The considerations which arise here take the matter into the considerations raised by the Commissioner of Stamp Duties (Qld) v Livingstone [1965] AC 1964 (Privy Council) and Latec Investments Ltd v Hotel Terrigal Pty Ltd (In Liquidation) (1965) 113 CLR 265.
The Privy Council held in Livingstone that a beneficiary’s interest in an unadministered estate was, during the course of administration vested in the personal representative. The beneficiary had no proprietary interest in any particular asset of the estate but a right to compel the personal representative, through a court of equity, to administer the estate. It was said not to be clear to what extent the beneficiary could, during the course of administration, assert any proprietary interest against a third party.

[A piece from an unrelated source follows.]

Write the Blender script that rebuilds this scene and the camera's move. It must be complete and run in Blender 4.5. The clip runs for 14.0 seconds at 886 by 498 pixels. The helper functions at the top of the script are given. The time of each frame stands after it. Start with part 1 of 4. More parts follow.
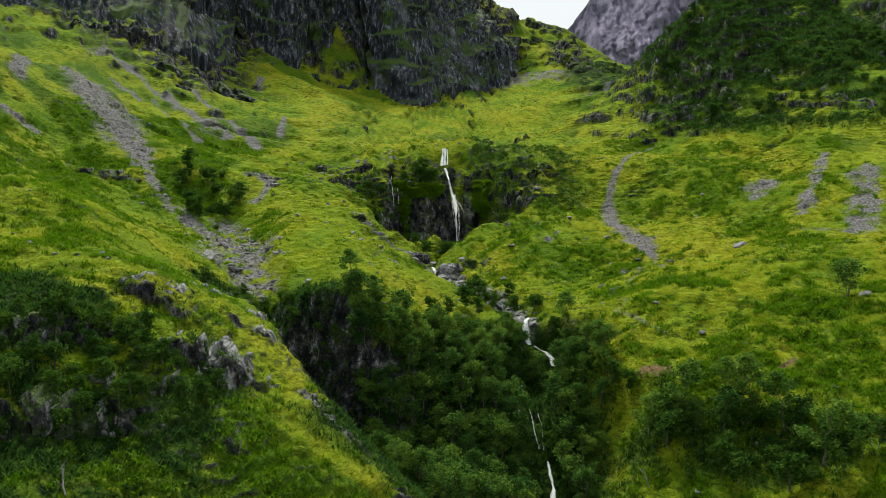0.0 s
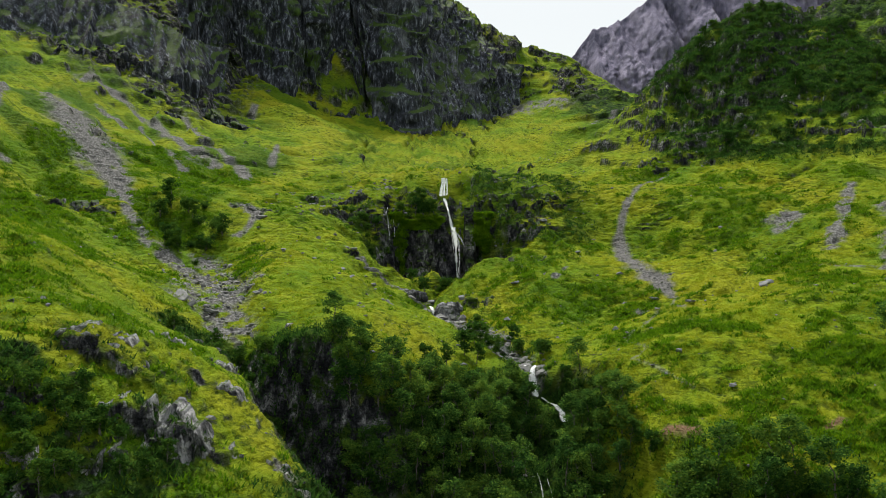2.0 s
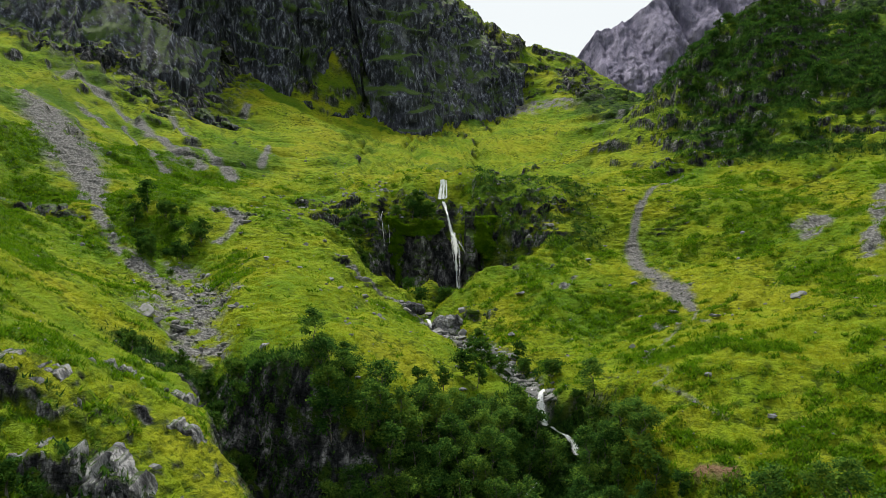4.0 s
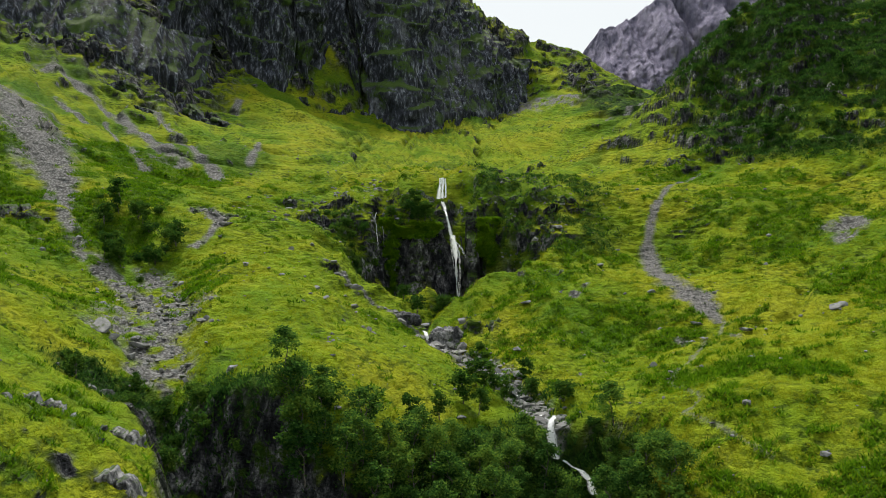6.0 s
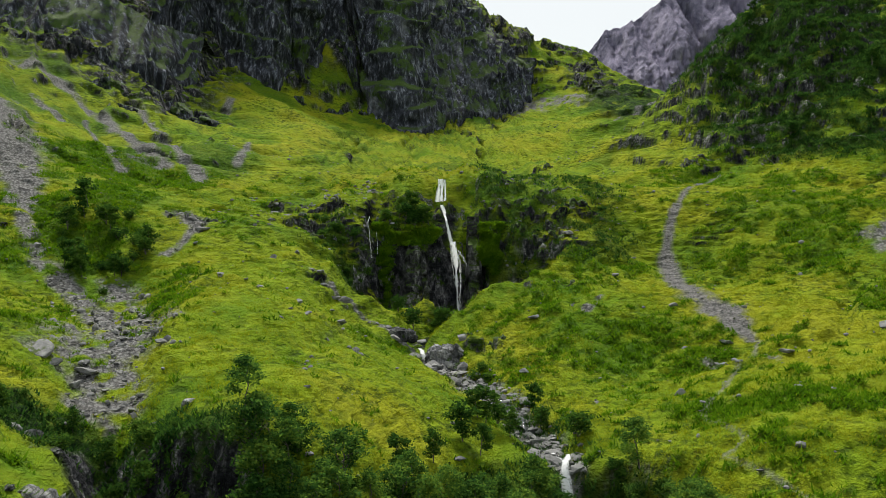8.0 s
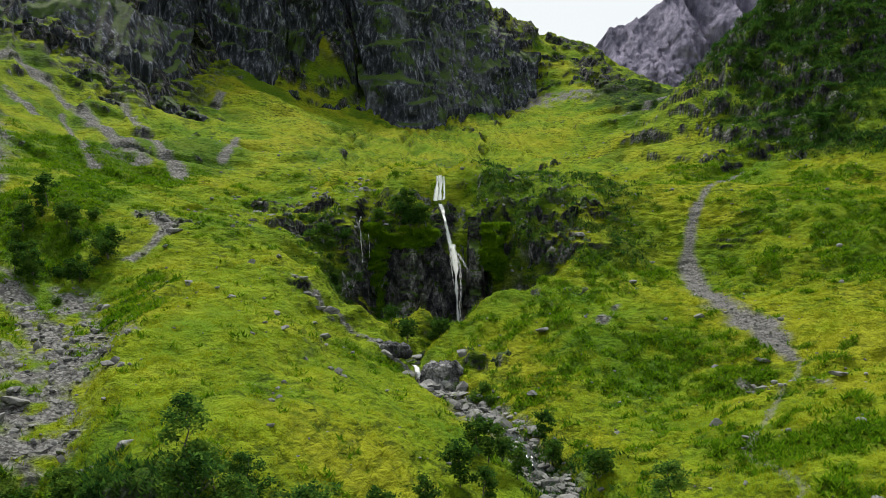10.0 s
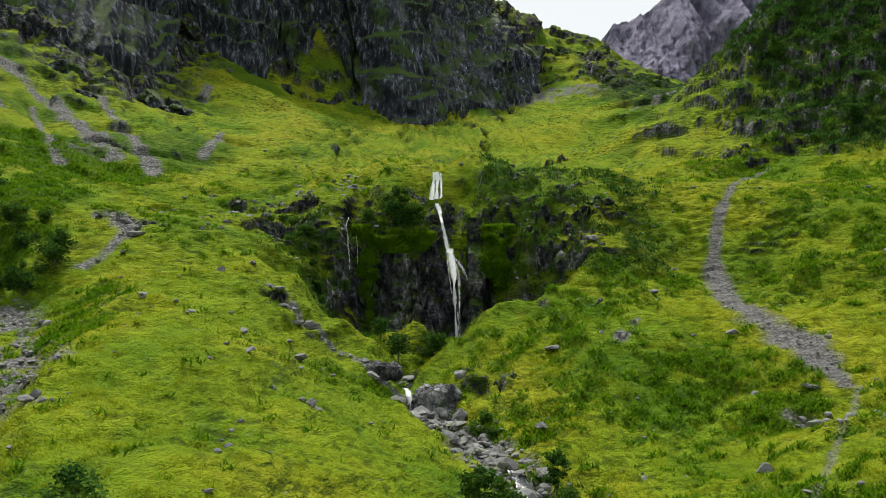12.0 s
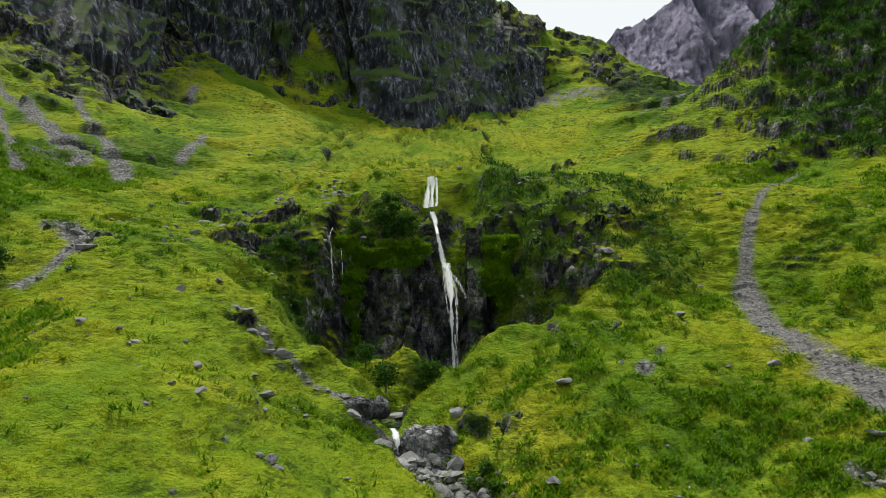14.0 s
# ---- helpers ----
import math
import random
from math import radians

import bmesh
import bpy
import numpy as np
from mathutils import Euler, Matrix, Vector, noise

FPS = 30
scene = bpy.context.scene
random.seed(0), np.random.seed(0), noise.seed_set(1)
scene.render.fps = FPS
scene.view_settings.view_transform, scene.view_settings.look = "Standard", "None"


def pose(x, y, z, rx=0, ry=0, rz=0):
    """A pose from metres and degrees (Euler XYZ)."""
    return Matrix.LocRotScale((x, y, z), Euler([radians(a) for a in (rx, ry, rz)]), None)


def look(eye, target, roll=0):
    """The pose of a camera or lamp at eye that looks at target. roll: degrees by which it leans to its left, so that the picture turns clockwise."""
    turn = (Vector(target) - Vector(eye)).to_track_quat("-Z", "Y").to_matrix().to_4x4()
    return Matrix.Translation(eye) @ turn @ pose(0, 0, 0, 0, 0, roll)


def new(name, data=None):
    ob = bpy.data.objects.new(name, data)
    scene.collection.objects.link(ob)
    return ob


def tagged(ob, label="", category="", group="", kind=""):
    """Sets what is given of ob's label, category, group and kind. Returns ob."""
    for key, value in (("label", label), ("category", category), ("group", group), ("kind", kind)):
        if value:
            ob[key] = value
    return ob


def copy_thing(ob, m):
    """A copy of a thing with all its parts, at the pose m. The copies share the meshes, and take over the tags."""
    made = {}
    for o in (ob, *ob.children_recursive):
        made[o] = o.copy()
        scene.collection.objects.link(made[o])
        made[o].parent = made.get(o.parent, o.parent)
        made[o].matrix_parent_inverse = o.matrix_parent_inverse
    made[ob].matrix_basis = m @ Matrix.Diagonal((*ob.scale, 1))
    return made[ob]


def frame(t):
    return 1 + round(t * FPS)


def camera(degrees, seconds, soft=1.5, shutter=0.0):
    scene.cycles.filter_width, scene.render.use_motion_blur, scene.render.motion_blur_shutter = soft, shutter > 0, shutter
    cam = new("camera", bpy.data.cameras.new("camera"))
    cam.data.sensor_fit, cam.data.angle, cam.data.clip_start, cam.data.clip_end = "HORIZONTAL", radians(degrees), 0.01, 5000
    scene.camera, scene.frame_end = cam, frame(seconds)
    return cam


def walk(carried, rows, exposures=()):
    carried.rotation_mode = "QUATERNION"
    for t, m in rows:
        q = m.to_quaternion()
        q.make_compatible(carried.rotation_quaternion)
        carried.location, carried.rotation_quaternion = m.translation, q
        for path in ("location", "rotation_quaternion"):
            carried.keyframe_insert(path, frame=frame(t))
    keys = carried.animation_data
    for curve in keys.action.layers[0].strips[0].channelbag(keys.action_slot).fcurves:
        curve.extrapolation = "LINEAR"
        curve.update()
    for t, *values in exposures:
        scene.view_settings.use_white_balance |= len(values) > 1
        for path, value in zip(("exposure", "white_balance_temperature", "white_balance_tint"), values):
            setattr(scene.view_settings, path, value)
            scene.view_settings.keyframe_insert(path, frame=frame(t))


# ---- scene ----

The issue is the difference between what is conveniently but over simplistically referred to as that between a mere equity or an equitable interest in the land. See for example Breskevar v Wall (1971) 126 CLR 376 at 387 per Barwick CJ and generally Meagher, Gummow and Lehane (4th Edition) Equity Doctrines and Remedies (Butterworths Lexis Nexis) Chapter 4.
In Schaefer v Schuhmann and Ors [1972] A.C. 572 the Privy Council held that a contract to devise or bequeath specific property was “stronger than if the contract was simply to leave a legacy”. If the testator sold the property during his lifetime the promisee could treat the sale as a repudiation and recover damages. If the promisee could intervene before a purchaser for value without notice obtained an interest in the property the promisee could obtain a declaration of his right to have the property left to him by will and an injunction restraining the testator from disposing of it. Since a will was revocable the testator was however at liberty to dispose of his property during his lifetime but on his death the promisee could claim payment from the estate.
It was therefore held that in an application under the Testator’s Family Maintenance and Guardianship of Infants Act 1916 (NSW) legislation the court had no jurisdiction to throw the burden of any orders made under the legislation on the property the subject of the agreement.
Rapley v Ferrari unreported, New South Wales Court of Appeal, Mahoney, Clarke and Handley JJA, 10 August 1990, 33 of 1987, was a case in which a deceased residuary estate was held to be bound by a legally enforceable contract with the respondent to provide by a will which he would not revoke an option in the purchase of land. The consequence was that the promisees were entitled in equity to the residue of the deceased’s estate under a constructive trust. Consequently the deceased left no estate to satisfy orders under the Testator’s Family Maintenance and Guardianship of Infants Act 1916 (NSW) legislation.
In the light of those cases and assuming the contract is proven, it is fairly arguable the respondent has, in her own right and as executor of the estate, a sufficient interest to sustain the caveat. The application is therefore dismissed.